Tom Temin And I always wondered, too, how the transition happens to the organic industrial base for spare parts. As platforms age we’re standing at AUSA across from some large green earth moving device that’s the next generation of a ground vehicle for the Army. And the supplier probably has a contract for the parts and maintenance at some point. But I know that some platforms are really old helicopters and some that rolls or flies. When does it become organic industrial base to forge and fix the new parts versus contractors.

Stephanie Hoaglin So when new systems come online, there’s actually a transition plan, a transition to sustainment plan that happens. And they give us a timeframe in which we think we’re going to start taking over the maintenance of or generation of spare parts. And to your point, some systems we use, we intended to stop using them after 10 or 15 years. But here we are 40 years later, still using those systems.

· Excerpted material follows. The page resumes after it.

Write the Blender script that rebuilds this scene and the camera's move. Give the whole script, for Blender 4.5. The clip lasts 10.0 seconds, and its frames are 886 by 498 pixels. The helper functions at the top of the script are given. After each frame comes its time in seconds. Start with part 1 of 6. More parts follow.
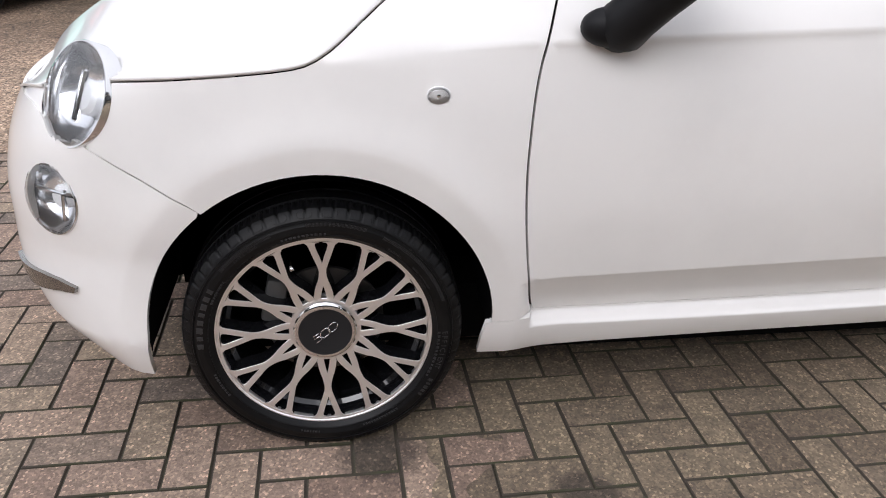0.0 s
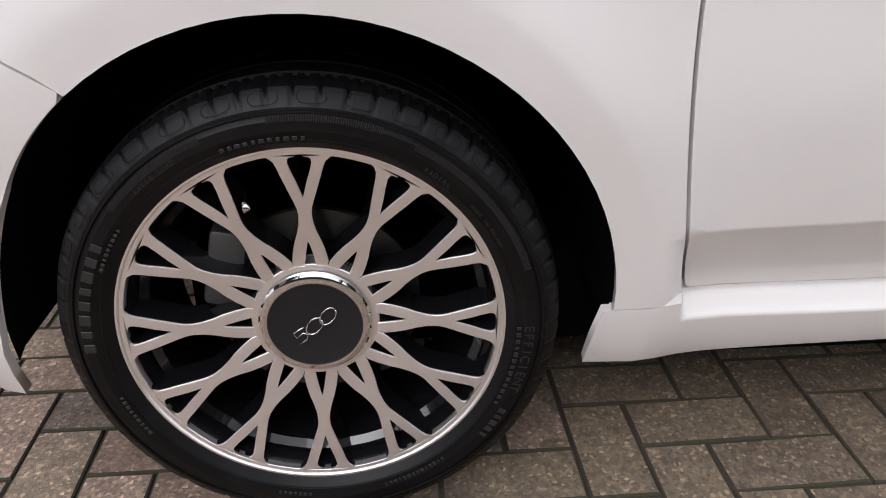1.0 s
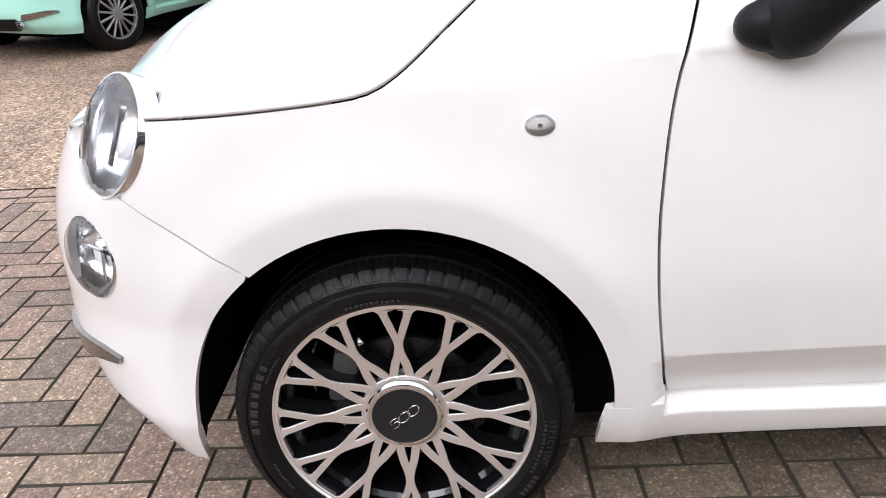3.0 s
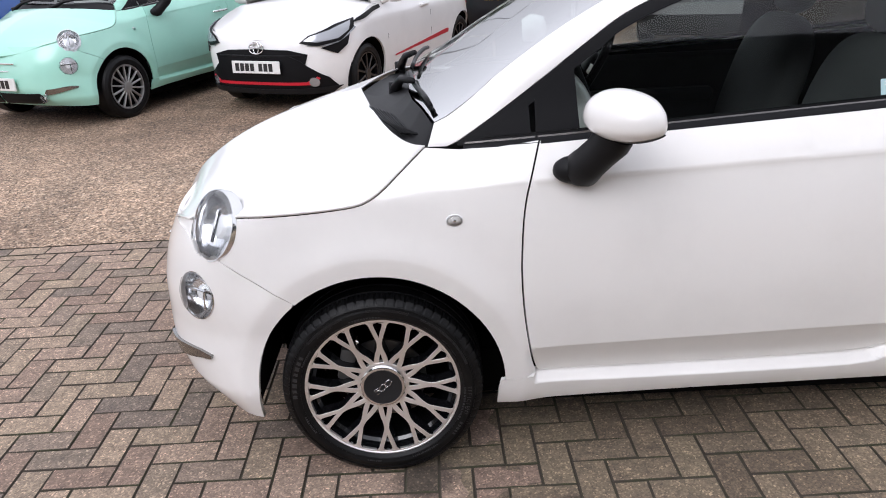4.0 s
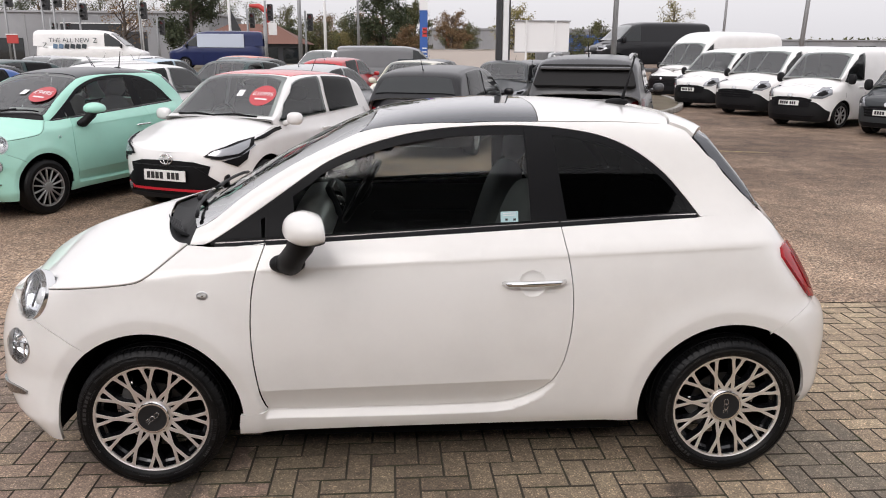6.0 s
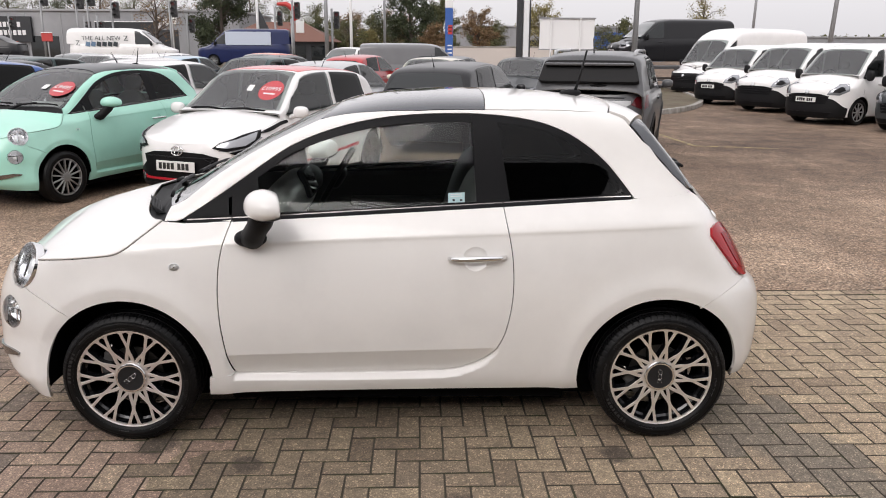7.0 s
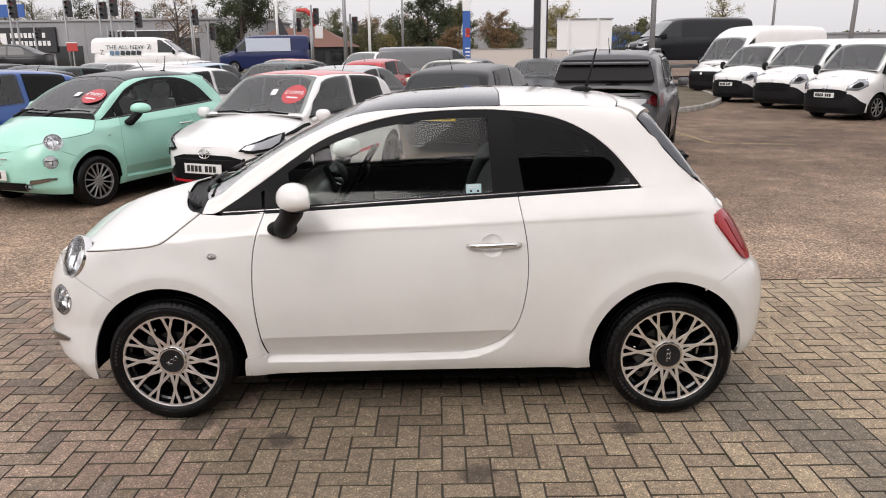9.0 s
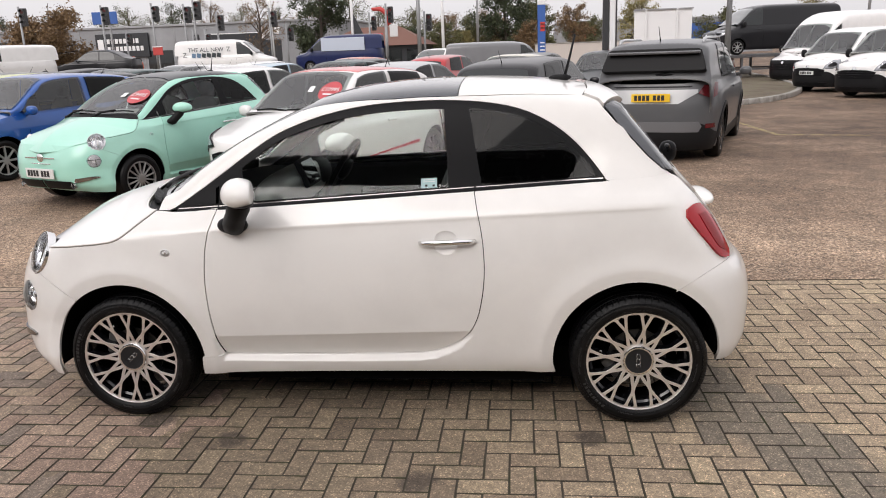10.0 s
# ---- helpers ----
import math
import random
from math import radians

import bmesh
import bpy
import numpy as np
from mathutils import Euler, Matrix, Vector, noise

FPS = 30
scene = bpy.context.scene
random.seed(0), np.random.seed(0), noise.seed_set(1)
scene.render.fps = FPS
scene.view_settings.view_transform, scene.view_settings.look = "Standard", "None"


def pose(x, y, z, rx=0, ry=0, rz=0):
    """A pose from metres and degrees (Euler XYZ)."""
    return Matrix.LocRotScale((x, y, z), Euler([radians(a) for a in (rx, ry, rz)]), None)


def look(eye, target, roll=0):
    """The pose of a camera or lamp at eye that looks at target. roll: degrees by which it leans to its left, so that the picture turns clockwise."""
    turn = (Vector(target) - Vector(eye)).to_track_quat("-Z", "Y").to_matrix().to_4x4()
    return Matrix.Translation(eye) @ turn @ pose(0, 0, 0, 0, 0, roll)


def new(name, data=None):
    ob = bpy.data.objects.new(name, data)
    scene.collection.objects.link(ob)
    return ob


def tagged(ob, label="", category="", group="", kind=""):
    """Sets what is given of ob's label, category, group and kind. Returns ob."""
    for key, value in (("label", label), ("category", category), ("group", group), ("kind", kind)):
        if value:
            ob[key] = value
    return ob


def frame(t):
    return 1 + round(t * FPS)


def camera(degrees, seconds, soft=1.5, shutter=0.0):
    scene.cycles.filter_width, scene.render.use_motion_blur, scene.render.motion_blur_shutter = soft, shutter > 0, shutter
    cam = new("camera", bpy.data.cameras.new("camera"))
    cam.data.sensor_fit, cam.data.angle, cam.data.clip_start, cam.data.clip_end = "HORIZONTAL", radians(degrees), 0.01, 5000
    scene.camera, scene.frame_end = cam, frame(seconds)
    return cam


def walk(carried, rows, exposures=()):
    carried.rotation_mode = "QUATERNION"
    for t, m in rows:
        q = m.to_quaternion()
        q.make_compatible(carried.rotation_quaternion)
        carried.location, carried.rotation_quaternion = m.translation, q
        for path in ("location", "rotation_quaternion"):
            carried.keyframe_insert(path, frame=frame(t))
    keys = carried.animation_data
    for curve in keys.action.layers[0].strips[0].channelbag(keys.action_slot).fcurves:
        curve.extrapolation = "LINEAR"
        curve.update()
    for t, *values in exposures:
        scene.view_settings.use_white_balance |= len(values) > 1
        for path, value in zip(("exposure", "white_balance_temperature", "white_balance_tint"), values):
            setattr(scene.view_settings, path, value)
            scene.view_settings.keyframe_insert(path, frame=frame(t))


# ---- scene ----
cam = camera(59.8, 10.0, soft=1.0)
PATH = [
    (0, (-1.1116, -2.1764, 1.1593), (-0.8492, -0.401, 0.2766), 1.67),
    (0.5, (-1.0462, -1.8269, 1.022), (-0.8596, -0.0503, 0.1226), 0.56),
    (1, (-1.0477, -1.5628, 0.7756), (-0.9373, 0.2151, -0.1337), -0.25),
    (1.5, (-1.0526, -1.4396, 0.6294), (-1.0035, 0.3573, -0.2473), -0.21),
    (2, (-1.0561, -1.4369, 0.641), (-1.0638, 0.352, -0.2533), -0.64),
    (2.5, (-1.0583, -1.572, 0.7726), (-1.1115, 0.2449, -0.0616), -2.37),
    (2.7, (-1.0343, -1.6758, 0.9084), (-1.1232, 0.1309, 0.0552), -3.02),
    (3.8, (-1.012, -2.498, 1.434), (-1.024, -0.662, 0.642), -3.2),
    (4, (-0.95, -2.697, 1.49), (-0.957, -0.847, 0.73), -2.9),
    (4.5, (-0.853, -3.037, 1.586), (-0.832, -1.156, 0.907), -1.7),
    (5, (-0.738, -3.391, 1.654), (-0.679, -1.484, 1.052), -0.8),
    (5.5, (-0.458, -3.59, 1.68), (-0.364, -1.664, 1.151), -0.0),
    (6, (-0.175, -3.614, 1.685), (-0.063, -1.679, 1.189), 0.3),
    (6.2, (-0.11, -3.604, 1.652), (-0.016, -1.665, 1.174), 0.2),
    (7.3, (0.172, -4.001, 1.673), (0.199, -2.066, 1.166), 0.3),
    (7.5, (0.173, -4.02, 1.67), (0.19, -2.085, 1.164), 0.3),
    (8, (0.174, -4.034, 1.673), (0.164, -2.099, 1.167), 0.3),
    (8.5, (-0.009, -4.134, 1.674), (0.01, -2.196, 1.18), -0.4),
    (9, (0.139, -4.125, 1.658), (0.125, -2.187, 1.164), -0.8),
    (9.5, (0.424, -4.092, 1.641), (0.331, -2.156, 1.147), -1.5),
    (10, (0.693, -3.952, 1.61), (0.467, -2.028, 1.113), -2.2),
]
walk(cam, [(t, look(eye, target, roll)) for t, eye, target, roll in PATH], exposures=[(0.0, 0.5, 6200, 14), (0.5, 0.51, 6200, 14), (1.0, 0.52, 6250, 16), (1.5, 0.95, 6300, 18), (2.0, 1.28, 6350, 19), (2.5, 1.14, 6250, 16), (4.0, 0.53, 6100, 15), (5.0, 0.43, 6350, 15), (6.0, 0.34, 6550, 14), (10.0, 0.35, 6650, 14)])

# world: overcast autumn daylight
world = bpy.data.worlds.new("overcast_sky")
scene.world = world
world.use_nodes = True
_wn, _wl = world.node_tree.nodes, world.node_tree.links
_wn.clear()
_sky = _wn.new("ShaderNodeTexSky")
_sky.sky_type = "NISHITA"
_sky.sun_disc = False
_sky.sun_elevation, _sky.sun_rotation = radians(36), radians(205)
_sky.air_density, _sky.dust_density, _sky.ozone_density = 1.0, 4.0, 1.0
_hsv = _wn.new("ShaderNodeHueSaturation")
_hsv.inputs["Saturation"].default_value = 0.10
_bg = _wn.new("ShaderNodeBackground")
_bg.inputs["Strength"].default_value = 0.15
_out = _wn.new("ShaderNodeOutputWorld")
_mixw = _wn.new("ShaderNodeMix")
_mixw.data_type = "RGBA"
_mixw.inputs["Factor"].default_value = 0.75
_mixw.inputs["B"].default_value = (6.7, 6.75, 6.95, 1)   # even cloud cover
_wl.new(_sky.outputs[0], _hsv.inputs["Color"])
_wl.new(_hsv.outputs[0], _mixw.inputs["A"])
_tc = _wn.new("ShaderNodeTexCoord")
_sx = _wn.new("ShaderNodeSeparateXYZ")
_up = _wn.new("ShaderNodeMapRange")
_up.inputs["To Min"].default_value, _up.inputs["To Max"].default_value = 0.74, 1.14
_gain = _wn.new("ShaderNodeVectorMath")
_gain.operation = "SCALE"
_wl.new(_tc.outputs["Generated"], _sx.inputs[0])
_wl.new(_sx.outputs["Z"], _up.inputs["Value"])
_wl.new(_mixw.outputs["Result"], _gain.inputs[0])
_wl.new(_up.outputs[0], _gain.inputs["Scale"])
_wl.new(_gain.outputs[0], _bg.inputs["Color"])
_wl.new(_bg.outputs[0], _out.inputs[0])
sun_data = bpy.data.lights.new("sun", "SUN")
sun_data.energy, sun_data.angle, sun_data.color = 0.85, radians(40), (1.0, 0.97, 0.93)
sun = new("sun", sun_data)
sun.matrix_world = look((-6, -13, 10.4), (0, 0, 0))


# ---- materials ----
def material(name, color, rough=0.5, metal=0.0, coat=0.0, spec=0.5, alpha=None):
    m = bpy.data.materials.new(name)
    m.use_nodes = True
    b = m.node_tree.nodes["Principled BSDF"]
    b.inputs["Base Color"].default_value = (*color, 1)
    b.inputs["Roughness"].default_value = rough
    b.inputs["Metallic"].default_value = metal
    b.inputs["Coat Weight"].default_value = coat
    b.inputs["Coat Roughness"].default_value = 0.03
    b.inputs["Specular IOR Level"].default_value = spec
    return m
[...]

So when we find parts that are now obsolete or the manufacturer doesn’t want to make them, the DoD takes that on and we work them at our arsenals.

Tom Temin And the manufacturer will give you the plans if you want.

Stephanie Hoaglin Sometimes, it depends. Sometimes we bought them, sometimes we haven’t. We’ve been doing some reverse engineering. It’s always in collaboration with the OEM to make sure we’re doing the right thing in the right place, but not always. So sometimes we’re kind of a rock stuck in a hard place and we need to figure it out.

Tom Temin Crazy. And what is your background that you bring to this? Are you a metal bender yourself?

Stephanie Hoaglin So I started at the Joint Manufacturing and Technology Center in Rock Island, Illinois, as a materials engineering chief. So I worked in the test laboratory, did a lot of foundry work, testing of parts, paint. So pretty involved with our industry. And then moved my way up to AMC, where I help them now to evolve.